CDU und FDP hingegen wollten mit einem gemeinsamen Antrag zumindest erreichen, dass die in den Sandstein eingesetzte und nun entfernte Inschrift "in exakt gleicher textlicher Fassung" auf der nebenan stehenden Stele ergänzt wird. Dieser Antrag wurde mit knapper Mehrheit mit den Stimmen von Grünen, Linken, SPD und Dissidenten ebenfalls abgelehnt.

Was beschlossen wurde: Der neu gegründete Beirat für Erinnerungskulturen soll noch in diesem Sommer ein Konzept zur Neugestaltung des Erinnerungsortes zu erarbeiten. Das hat die Stadt jedoch ohnehin vor. Kulturbürgermeisterin Annekatrin Klepsch (Linke) sagte zu, ein Ergebnis in der zweiten Jahreshälfte zur Diskussion zu stellen.

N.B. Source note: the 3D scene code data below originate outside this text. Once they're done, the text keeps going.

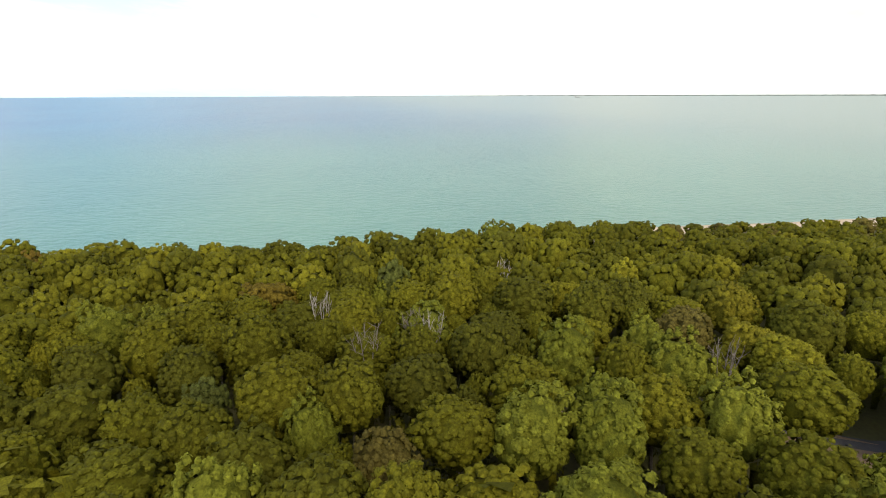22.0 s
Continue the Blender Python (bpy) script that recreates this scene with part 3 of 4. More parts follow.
# ---- buildings ----
def house(x, y, w, d, wall_h, roof_h, turn, wall, roof, label, name="house", windows=3, garage=0, chimney=False, hip=False, doors=1, hidden=False):
    """A gabled house with its long side on its own x axis; front towards -y."""
    if math.hypot(x, y) > 250:
        w, d, roof_h = w * 0.68, d * 0.7, roof_h * 0.7
    HOMES.append((x, y, w, wall_h + roof_h if hidden else 0.45 * wall_h))
    root = tagged(new(name), label, name.replace("_", " "))
    root.matrix_basis = pose(x, y, gz(x, y) + 0.35, 0, 0, turn)
    bm = boxed((-w / 2, -d / 2, -0.8, w / 2, d / 2, wall_h))
    # gable ends
    if roof_h > 0.6:
        for s in (-1, 1):
            v = [bm.verts.new(c) for c in ((s * w / 2, -d / 2, wall_h), (s * w / 2, d / 2, wall_h), (s * w / 2, 0, wall_h + roof_h * 0.96))]
            bm.faces.new(v)
    part("wall", bm, wall, root)
    o, th = 0.5, 0.22
    bm = bmesh.new()
    inset = min(w * 0.3, d * 0.5) if hip else -o
    for s in (-1, 1):
        drop = o * roof_h / (d / 2)
        lo = [(-w / 2 - o, s * (d / 2 + o), wall_h - drop), (w / 2 + o, s * (d / 2 + o), wall_h - drop)]
        hi = [(w / 2 - inset, 0, wall_h + roof_h), (-w / 2 + inset, 0, wall_h + roof_h)]
        base = [bm.verts.new(c) for c in lo + hi]
        topv = [bm.verts.new((c[0], c[1], c[2] + th)) for c in lo + hi]
        bm.faces.new(base)
        bm.faces.new(topv)
        for i in range(4):
            j = (i + 1) % 4
            bm.faces.new((base[i], base[j], topv[j], topv[i]))
        if hip:
            e = s * (w / 2 + o)
            v = [bm.verts.new(c) for c in ((e, -d / 2 - o, wall_h - drop + th), (e, d / 2 + o, wall_h - drop + th), (s * (w / 2 - inset), 0, wall_h + roof_h + th))]
            bm.faces.new(v)
    bmesh.ops.recalc_face_normals(bm, faces=bm.faces)
    part("roof", bm, roof, root)
    gx = -w / 2 + 1.0
    for g in range(garage):
        part("garage_door", boxed((gx, -d / 2 - 0.06, 0, gx + 2.7, -d / 2 + 0.02, 2.2)), SIDING_WHITE, root, "white garage door")
        gx += 3.2
    for k in range(doors):
        part("door", boxed((gx + 0.2, -d / 2 - 0.06, 0, gx + 1.15, -d / 2 + 0.02, 2.05)), SIDING_BROWN, root)
        gx += 1.6
    free = w / 2 - 0.6 - gx
    for side in (-1, 1):
        for k in range(windows):
            wx = gx + free * (k + 0.5) / windows if side < 0 else -w / 2 + w * (k + 0.5) / windows
            yy = side * (d / 2)
            f = part("window", boxed((wx - 0.7, min(yy, yy + side * 0.06), 0.9, wx + 0.7, max(yy, yy + side * 0.06), 2.2)), SIDING_WHITE, root)
            part("pane", boxed((wx - 0.58, min(yy, yy + side * 0.075), 1.0, wx + 0.58, max(yy, yy + side * 0.075), 2.1)), DARK_GLASS, f)
    if chimney:
        part("chimney", boxed((w * 0.2, -0.4, wall_h, w * 0.2 + 0.7, 0.4, wall_h + roof_h + 0.9)), SHINGLE_RED, root)
    return root


def deg(x, y):
    """The turn that sets a front towards the middle of the place."""
    return math.degrees(math.atan2(-x, y))


# the house and garage in the clearing
house(52.5, 166.5, 7.0, 5.4, 2.3, 1.4, 28, SIDING_BROWN, SHINGLE, "dark brown board garage with two white doors in a clearing", "garage", 0, 2)
house(57, 149, 7.6, 5.4, 2.2, 1.3, 15, SIDING_BROWN, SHINGLE, "low dark-roofed house beside an asphalt yard", "house", 3, 0, True)
house(62, 144, 4.6, 4.5, 2.2, 1.3, 24, SIDING_BROWN, SHINGLE, "small dark-roofed shed beside the house", "shed", 1)
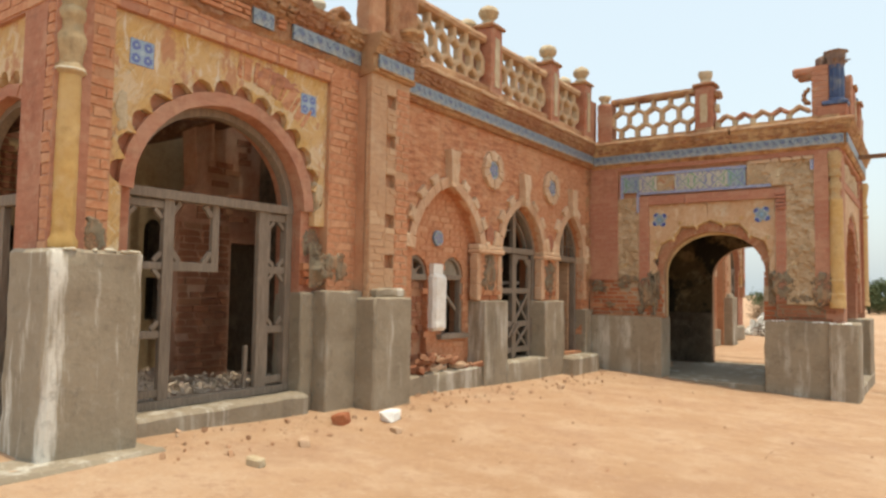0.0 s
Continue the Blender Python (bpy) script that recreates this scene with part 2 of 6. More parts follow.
def _soot():
    """Tan plaster blotched black by smoke and damp."""
    k = Mat("sooty_plaster", 0.95)
    fine = k.noise(15, 5, 0.7)
    c = k.mix(k.step(fine, 0.3, 0.7), (0.27, 0.18, 0.09), (0.34, 0.24, 0.13))
    b = k.noise(0.6, 7, 0.58)
    c = k.mix(k.step(b, 0.46, 0.50) * 0.8, c, (0.085, 0.058, 0.026))
    b2 = k.noise(0.9, 8, 0.62, distort=0.2)
    c = k.mix(k.step(b2, 0.505, 0.54) * 0.92, c, (0.02, 0.017, 0.011))
    c = k.mix(k.step(k.noise(1.7, 8, 0.68), 0.52, 0.56) * 0.7, c, (0.022, 0.018, 0.010))
    c = k.mix(k.step(k.noise(5, 7, 0.75), 0.52, 0.58) * 0.45, c, (0.03, 0.025, 0.016))
    c = k.mix(k.step(k.noise(2.2, 7, 0.72), 0.58, 0.62) * 0.5, c, (0.31, 0.24, 0.155))
    k.colour(c)
    return k.bump(fine * 0.4 + b2 * 0.8, 0.5, 0.015)


def _smear():
    k = Mat("cement_smear", 0.93)
    a, f = k.noise(6, 6, 0.75), k.noise(30, 4, 0.7)
    c = k.mix(k.step(a, 0.35, 0.65), (0.16, 0.125, 0.08), (0.26, 0.21, 0.145))
    c = k.mix(k.step(k.noise(4, 6, 0.75, stretch=(2.2, 2.2, 0.5)), 0.48, 0.62) * 0.8, c, (0.36, 0.20, 0.11))
    c = k.mix(k.step(f, 0.55, 0.75) * 0.4, c, (0.33, 0.29, 0.23))
    gaps = k.step(k.noise(8, 6, 0.75) + k.noise(2.7, 3) * 0.6, 0.62, 0.84)
    k.t.links.new(gaps.sock, k.b.inputs["Alpha"])
    k.colour(c)
    return k.bump(a + f * 0.5, 0.7, 0.012)


M_SOOT, M_SMEAR = _soot(), _smear()


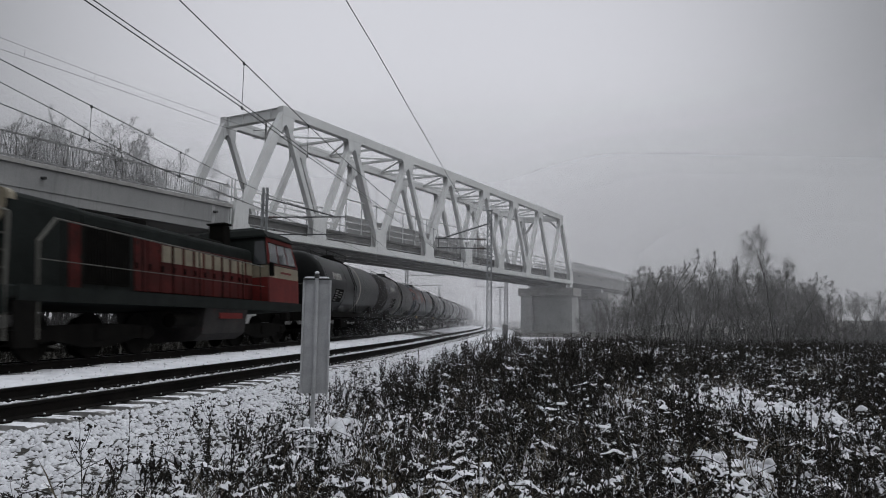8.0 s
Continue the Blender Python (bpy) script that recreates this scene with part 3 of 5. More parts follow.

Abrechnung mit dem Agieren der Stadt

Im Rahmen einer Aktuellen Stunde wurde im Rat nochmals über das Agieren der Stadt diskutiert. "Mitten aus der Innenstadt verschwand in Dresden ein Denkmal. Dieses Problem ist zu politisch, als dass man die Verwaltung aus der Verantwortung lassen kann", sagte FDP-Stadtrat Holger Hase. Die Stadt habe "unsensibel und politisch blind" gehandelt, auch noch den Text der Erinnerungstafel in einer Hauruckaktion zu ändern.

"Was im Januar geschehen ist, ist ein Skandal. Was die Verwaltung getan hat, geschah ohne Legitimierung durch den Rat", sagte CDU-Stadtrat Mario Schmidt. Der Gedenkort auf dem Altmarkt müsse umgestaltet werden. Dies dürfe aber nicht durch ein "Wegflexen in einer Nacht- und Nebelaktion" geschehen.

SPD-Rat Magnus Hecht warnte hingegen "vor dem Wettbewerb, wer am tollsten gedenken kann. Ich respektiere die Trauer um Verstorbene. Bei diesem Thema herrscht jedoch Hektik auf allen Seiten."

Für die Fraktionsvorsitzende der Grünen, Agnes Scharnetzky beschäftigen Denkmäler vor allem dann, wenn sie aufgestellt, verändert oder entfernt werden. "Es braucht Veränderung an Denkmalen um neue Impulse zu setzen." Auf der Bank vor der Inschrift seien Bockwurst und Cola konsumiert worden. "Es ist widersinnig, die Inschrift einfach wieder anzubringen."

Gedenk-Text dennoch wieder angebracht

Obwohl der Rat es anders entschieden hat: Momentan ist der entfernte Text der Gedenk-Inschrift, offenbar ohne das Wissen der Stadt, auf der Infotafel wieder angebracht worden. Laut dem Fraktionschef der Freien Wähler/Freien Bürger Jens Genschmar sei dies durch einen "Aktionskünstler" geschehen. Die Verwaltung konnte sich dazu während der Ratssitzung nicht äußern.